--- Dataset content ---
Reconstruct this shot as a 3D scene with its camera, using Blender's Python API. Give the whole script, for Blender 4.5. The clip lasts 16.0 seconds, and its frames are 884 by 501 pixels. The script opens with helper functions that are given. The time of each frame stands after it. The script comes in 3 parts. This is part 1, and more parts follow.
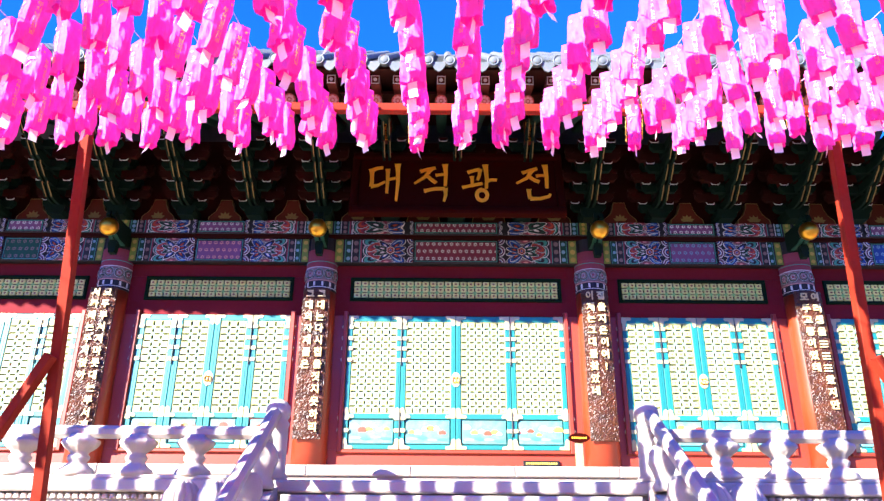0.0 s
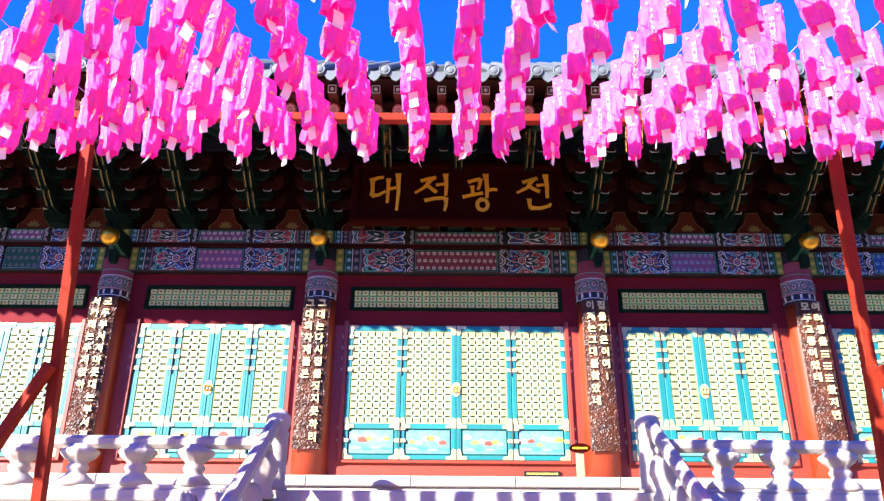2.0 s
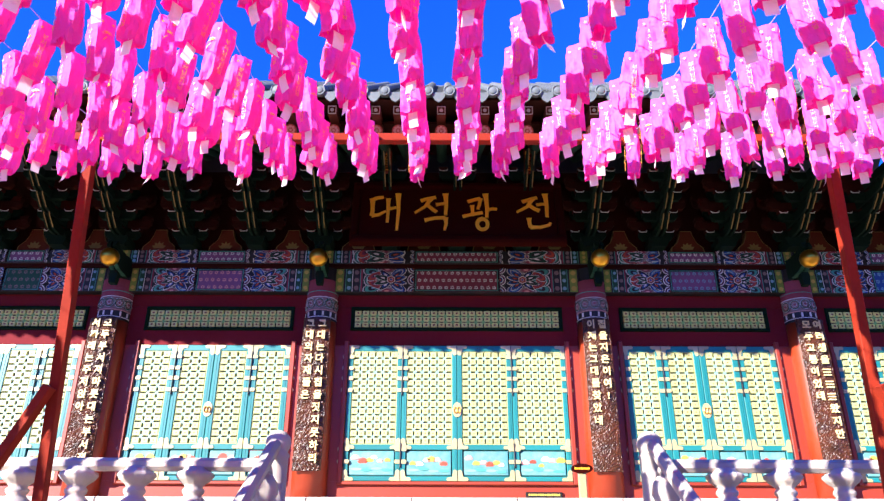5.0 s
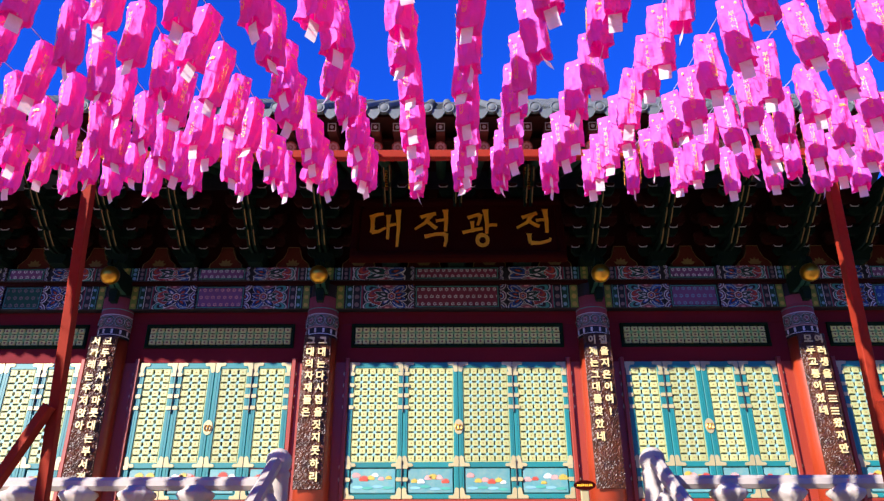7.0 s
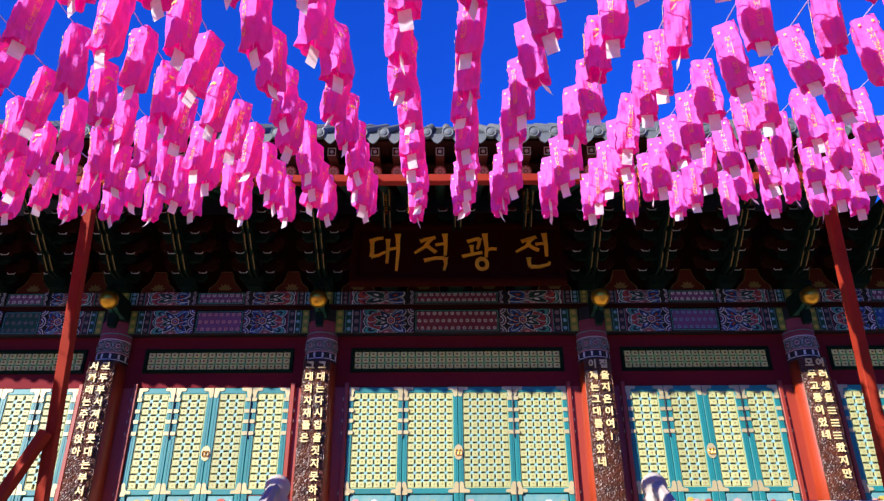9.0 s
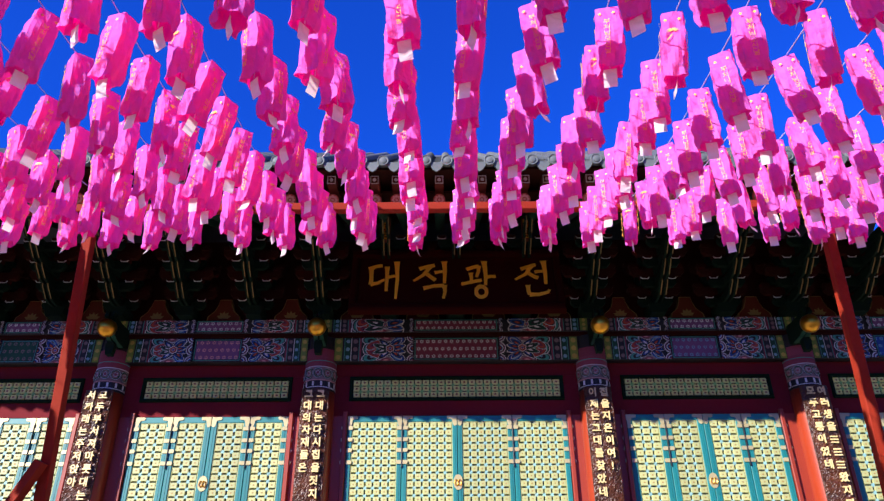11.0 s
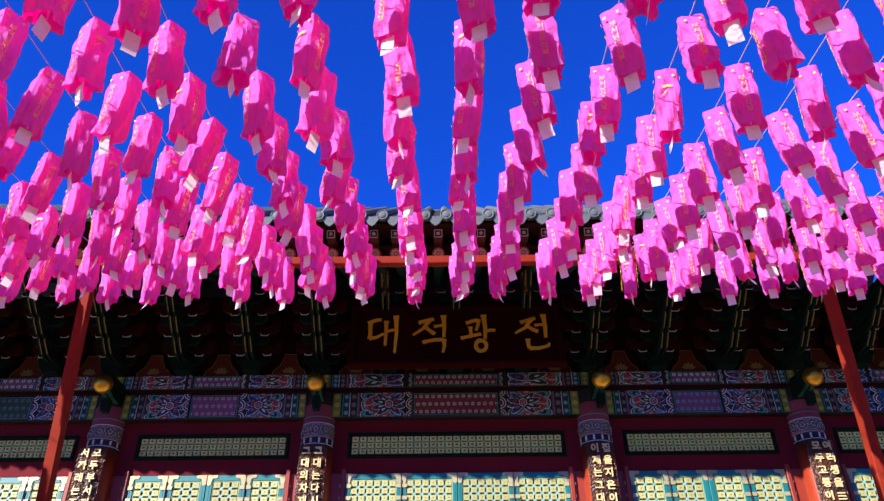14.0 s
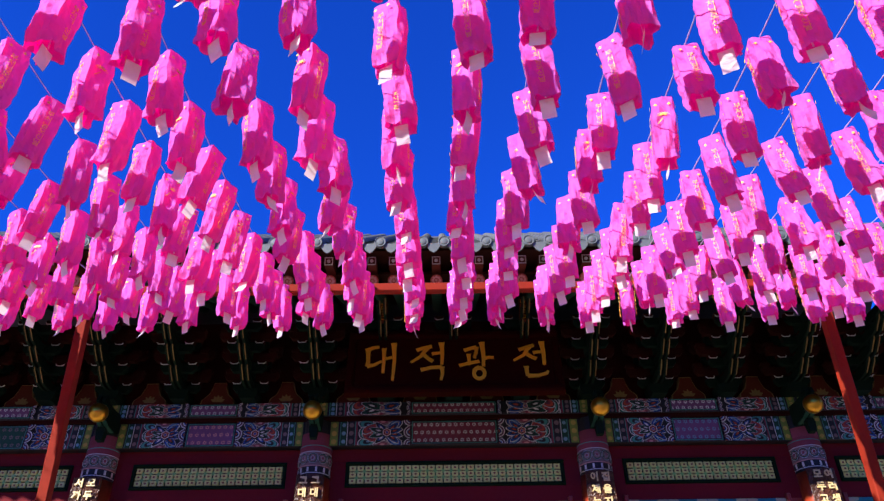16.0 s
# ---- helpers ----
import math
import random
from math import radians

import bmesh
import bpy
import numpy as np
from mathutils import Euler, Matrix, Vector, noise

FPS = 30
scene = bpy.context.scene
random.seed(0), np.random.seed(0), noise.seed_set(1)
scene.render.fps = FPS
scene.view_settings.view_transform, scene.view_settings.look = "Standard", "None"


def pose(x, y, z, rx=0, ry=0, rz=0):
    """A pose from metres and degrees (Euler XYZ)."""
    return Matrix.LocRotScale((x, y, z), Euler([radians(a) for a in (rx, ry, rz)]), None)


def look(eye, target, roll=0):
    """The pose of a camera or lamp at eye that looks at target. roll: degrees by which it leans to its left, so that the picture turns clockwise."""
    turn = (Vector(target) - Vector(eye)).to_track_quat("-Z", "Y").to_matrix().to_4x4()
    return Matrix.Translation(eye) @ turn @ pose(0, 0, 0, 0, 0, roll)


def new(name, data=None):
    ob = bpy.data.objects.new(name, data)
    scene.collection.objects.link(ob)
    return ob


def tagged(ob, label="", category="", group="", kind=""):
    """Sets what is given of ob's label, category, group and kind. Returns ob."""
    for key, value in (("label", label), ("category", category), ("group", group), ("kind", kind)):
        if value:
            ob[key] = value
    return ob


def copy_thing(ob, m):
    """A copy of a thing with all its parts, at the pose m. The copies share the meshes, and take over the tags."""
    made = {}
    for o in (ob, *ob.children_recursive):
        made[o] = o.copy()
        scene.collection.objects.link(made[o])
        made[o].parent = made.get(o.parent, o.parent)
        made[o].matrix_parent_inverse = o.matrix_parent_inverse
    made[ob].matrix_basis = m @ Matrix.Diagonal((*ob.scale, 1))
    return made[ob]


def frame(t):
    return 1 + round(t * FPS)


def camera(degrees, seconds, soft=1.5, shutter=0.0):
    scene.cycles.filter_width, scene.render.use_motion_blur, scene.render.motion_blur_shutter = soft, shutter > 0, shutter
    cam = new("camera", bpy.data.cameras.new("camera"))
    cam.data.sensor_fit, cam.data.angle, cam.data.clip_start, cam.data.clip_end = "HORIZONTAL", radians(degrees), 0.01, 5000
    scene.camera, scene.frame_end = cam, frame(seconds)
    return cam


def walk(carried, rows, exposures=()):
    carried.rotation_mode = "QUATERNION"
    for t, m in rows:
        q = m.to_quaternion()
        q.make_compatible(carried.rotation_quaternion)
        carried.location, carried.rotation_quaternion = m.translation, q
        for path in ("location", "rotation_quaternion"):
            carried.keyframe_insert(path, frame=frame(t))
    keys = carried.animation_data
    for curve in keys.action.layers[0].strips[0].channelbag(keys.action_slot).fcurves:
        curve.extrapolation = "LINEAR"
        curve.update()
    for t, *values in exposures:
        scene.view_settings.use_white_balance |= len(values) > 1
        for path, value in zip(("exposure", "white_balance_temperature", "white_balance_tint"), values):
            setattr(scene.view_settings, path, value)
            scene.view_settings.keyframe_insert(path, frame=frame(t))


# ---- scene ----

# ---- camera ----
cam = camera(61.0, 16.0, soft=1.35)
EYE = (0.0, 0.0, 1.6)
PATH = [  # seconds, tilt, lean, turn
    (0.0, 112.03, -0.37, -0.11), (1.0, 112.38, -0.40, -0.09), (2.0, 112.75, -0.41, -0.09), (3.0, 113.16, -0.40, -0.08),
    (4.0, 113.66, -0.36, -0.05), (6.5, 115.17, 0.12, 0.16), (7.0, 115.48, 0.16, 0.20), (7.5, 115.86, 0.21, 0.22),
    (8.0, 116.30, 0.23, 0.22), (8.5, 116.79, 0.26, 0.21), (9.0, 117.31, 0.26, 0.21), (11.5, 120.07, 0.34, 0.17),
    (12.0, 120.78, 0.37, 0.19), (12.5, 121.48, 0.41, 0.20), (13.0, 122.18, 0.46, 0.21), (13.5, 122.86, 0.49, 0.21),
    (14.0, 123.52, 0.53, 0.23), (14.5, 124.22, 0.58, 0.22), (15.0, 124.86, 0.63, 0.20), (15.5, 125.33, 0.68, 0.17),
    (16.0, 125.58, 0.69, 0.15)]
EXPOSURE = [(0.0, 2.45, 6500, 6), (1.0, 2.25, 6500, 6), (4.2, 2.05, 6500, 8), (6.4, 1.28, 6500, 10), (9.0, 1.0, 6500, 10), (11.5, 0.96, 6500, 10), (16.0, 0.94, 6500, 10)]
walk(cam, [(t, pose(*EYE, a, b, c)) for t, a, b, c in PATH], EXPOSURE)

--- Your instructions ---
Without the pictures, write out all of the material exactly.

--- Output for this task ---
Reconstruct this shot as a 3D scene with its camera, using Blender's Python API. Give the whole script, for Blender 4.5. The clip lasts 16.0 seconds, and its frames are 884 by 501 pixels. The script opens with helper functions that are given. The time of each frame stands after it. The script comes in 3 parts. This is part 1, and more parts follow.
0.0 s
2.0 s
5.0 s
7.0 s
9.0 s
11.0 s
14.0 s
16.0 s
# ---- helpers ----
import math
import random
from math import radians

import bmesh
import bpy
import numpy as np
from mathutils import Euler, Matrix, Vector, noise

FPS = 30
scene = bpy.context.scene
random.seed(0), np.random.seed(0), noise.seed_set(1)
scene.render.fps = FPS
scene.view_settings.view_transform, scene.view_settings.look = "Standard", "None"


def pose(x, y, z, rx=0, ry=0, rz=0):
    """A pose from metres and degrees (Euler XYZ)."""
    return Matrix.LocRotScale((x, y, z), Euler([radians(a) for a in (rx, ry, rz)]), None)


def look(eye, target, roll=0):
    """The pose of a camera or lamp at eye that looks at target. roll: degrees by which it leans to its left, so that the picture turns clockwise."""
    turn = (Vector(target) - Vector(eye)).to_track_quat("-Z", "Y").to_matrix().to_4x4()
    return Matrix.Translation(eye) @ turn @ pose(0, 0, 0, 0, 0, roll)


def new(name, data=None):
    ob = bpy.data.objects.new(name, data)
    scene.collection.objects.link(ob)
    return ob


def tagged(ob, label="", category="", group="", kind=""):
    """Sets what is given of ob's label, category, group and kind. Returns ob."""
    for key, value in (("label", label), ("category", category), ("group", group), ("kind", kind)):
        if value:
            ob[key] = value
    return ob


def copy_thing(ob, m):
    """A copy of a thing with all its parts, at the pose m. The copies share the meshes, and take over the tags."""
    made = {}
    for o in (ob, *ob.children_recursive):
        made[o] = o.copy()
        scene.collection.objects.link(made[o])
        made[o].parent = made.get(o.parent, o.parent)
        made[o].matrix_parent_inverse = o.matrix_parent_inverse
    made[ob].matrix_basis = m @ Matrix.Diagonal((*ob.scale, 1))
    return made[ob]


def frame(t):
    return 1 + round(t * FPS)


def camera(degrees, seconds, soft=1.5, shutter=0.0):
    scene.cycles.filter_width, scene.render.use_motion_blur, scene.render.motion_blur_shutter = soft, shutter > 0, shutter
    cam = new("camera", bpy.data.cameras.new("camera"))
    cam.data.sensor_fit, cam.data.angle, cam.data.clip_start, cam.data.clip_end = "HORIZONTAL", radians(degrees), 0.01, 5000
    scene.camera, scene.frame_end = cam, frame(seconds)
    return cam


def walk(carried, rows, exposures=()):
    carried.rotation_mode = "QUATERNION"
    for t, m in rows:
        q = m.to_quaternion()
        q.make_compatible(carried.rotation_quaternion)
        carried.location, carried.rotation_quaternion = m.translation, q
        for path in ("location", "rotation_quaternion"):
            carried.keyframe_insert(path, frame=frame(t))
    keys = carried.animation_data
    for curve in keys.action.layers[0].strips[0].channelbag(keys.action_slot).fcurves:
        curve.extrapolation = "LINEAR"
        curve.update()
    for t, *values in exposures:
        scene.view_settings.use_white_balance |= len(values) > 1
        for path, value in zip(("exposure", "white_balance_temperature", "white_balance_tint"), values):
            setattr(scene.view_settings, path, value)
            scene.view_settings.keyframe_insert(path, frame=frame(t))


# ---- scene ----

# ---- camera ----
cam = camera(61.0, 16.0, soft=1.35)
EYE = (0.0, 0.0, 1.6)
PATH = [  # seconds, tilt, lean, turn
    (0.0, 112.03, -0.37, -0.11), (1.0, 112.38, -0.40, -0.09), (2.0, 112.75, -0.41, -0.09), (3.0, 113.16, -0.40, -0.08),
    (4.0, 113.66, -0.36, -0.05), (6.5, 115.17, 0.12, 0.16), (7.0, 115.48, 0.16, 0.20), (7.5, 115.86, 0.21, 0.22),
    (8.0, 116.30, 0.23, 0.22), (8.5, 116.79, 0.26, 0.21), (9.0, 117.31, 0.26, 0.21), (11.5, 120.07, 0.34, 0.17),
    (12.0, 120.78, 0.37, 0.19), (12.5, 121.48, 0.41, 0.20), (13.0, 122.18, 0.46, 0.21), (13.5, 122.86, 0.49, 0.21),
    (14.0, 123.52, 0.53, 0.23), (14.5, 124.22, 0.58, 0.22), (15.0, 124.86, 0.63, 0.20), (15.5, 125.33, 0.68, 0.17),
    (16.0, 125.58, 0.69, 0.15)]
EXPOSURE = [(0.0, 2.45, 6500, 6), (1.0, 2.25, 6500, 6), (4.2, 2.05, 6500, 8), (6.4, 1.28, 6500, 10), (9.0, 1.0, 6500, 10), (11.5, 0.96, 6500, 10), (16.0, 0.94, 6500, 10)]
walk(cam, [(t, pose(*EYE, a, b, c)) for t, a, b, c in PATH], EXPOSURE)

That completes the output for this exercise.